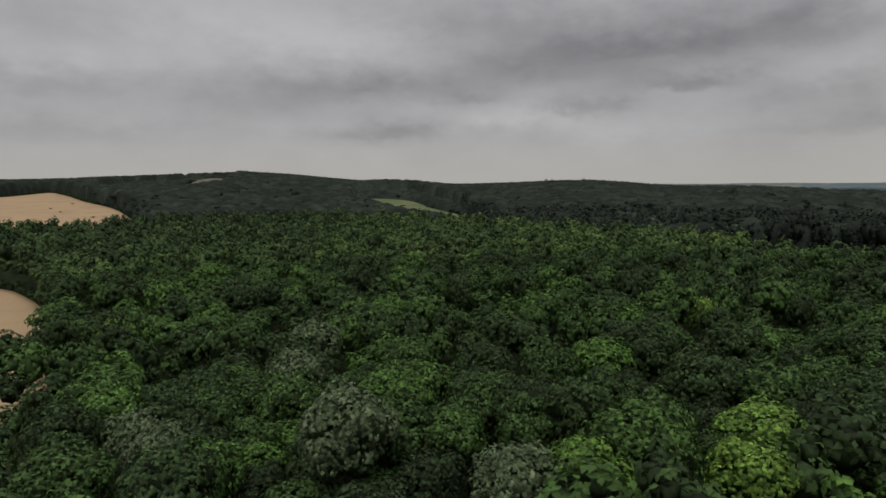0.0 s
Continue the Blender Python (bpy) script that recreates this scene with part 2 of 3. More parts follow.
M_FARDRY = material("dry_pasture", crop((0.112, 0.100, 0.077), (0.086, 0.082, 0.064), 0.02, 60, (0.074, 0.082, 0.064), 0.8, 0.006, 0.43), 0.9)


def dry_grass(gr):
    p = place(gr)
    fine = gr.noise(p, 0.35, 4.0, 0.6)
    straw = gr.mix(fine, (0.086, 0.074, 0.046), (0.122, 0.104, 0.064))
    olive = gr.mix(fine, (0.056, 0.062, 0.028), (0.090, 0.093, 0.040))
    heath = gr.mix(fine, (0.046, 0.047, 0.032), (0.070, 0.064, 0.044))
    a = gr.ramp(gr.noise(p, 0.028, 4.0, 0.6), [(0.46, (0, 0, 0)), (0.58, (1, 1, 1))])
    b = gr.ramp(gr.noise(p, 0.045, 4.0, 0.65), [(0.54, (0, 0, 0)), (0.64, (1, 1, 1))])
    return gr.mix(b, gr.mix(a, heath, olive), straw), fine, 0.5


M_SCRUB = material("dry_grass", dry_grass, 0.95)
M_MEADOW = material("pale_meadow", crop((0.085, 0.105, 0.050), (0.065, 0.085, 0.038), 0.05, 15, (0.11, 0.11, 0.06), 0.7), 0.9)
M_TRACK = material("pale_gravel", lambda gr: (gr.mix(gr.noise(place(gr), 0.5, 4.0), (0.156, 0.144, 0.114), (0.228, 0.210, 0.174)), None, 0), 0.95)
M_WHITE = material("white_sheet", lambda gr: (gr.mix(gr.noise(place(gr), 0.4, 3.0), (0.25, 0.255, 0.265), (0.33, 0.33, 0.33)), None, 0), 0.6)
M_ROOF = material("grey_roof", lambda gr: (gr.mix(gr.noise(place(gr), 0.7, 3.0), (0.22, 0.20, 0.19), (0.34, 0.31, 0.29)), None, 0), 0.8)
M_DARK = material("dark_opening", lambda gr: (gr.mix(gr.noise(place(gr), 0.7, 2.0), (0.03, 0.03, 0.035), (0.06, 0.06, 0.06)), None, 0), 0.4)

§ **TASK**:
Begin at the top of the material above and output each line exactly, stopping after the line that holds "0.006, 0.43), 0.9)". Leave out pictures.

§ **ANSWER BELOW**:
0.0 s
Continue the Blender Python (bpy) script that recreates this scene with part 2 of 3. More parts follow.
M_FARDRY = material("dry_pasture", crop((0.112, 0.100, 0.077), (0.086, 0.082, 0.064), 0.02, 60, (0.074, 0.082, 0.064), 0.8, 0.006, 0.43), 0.9)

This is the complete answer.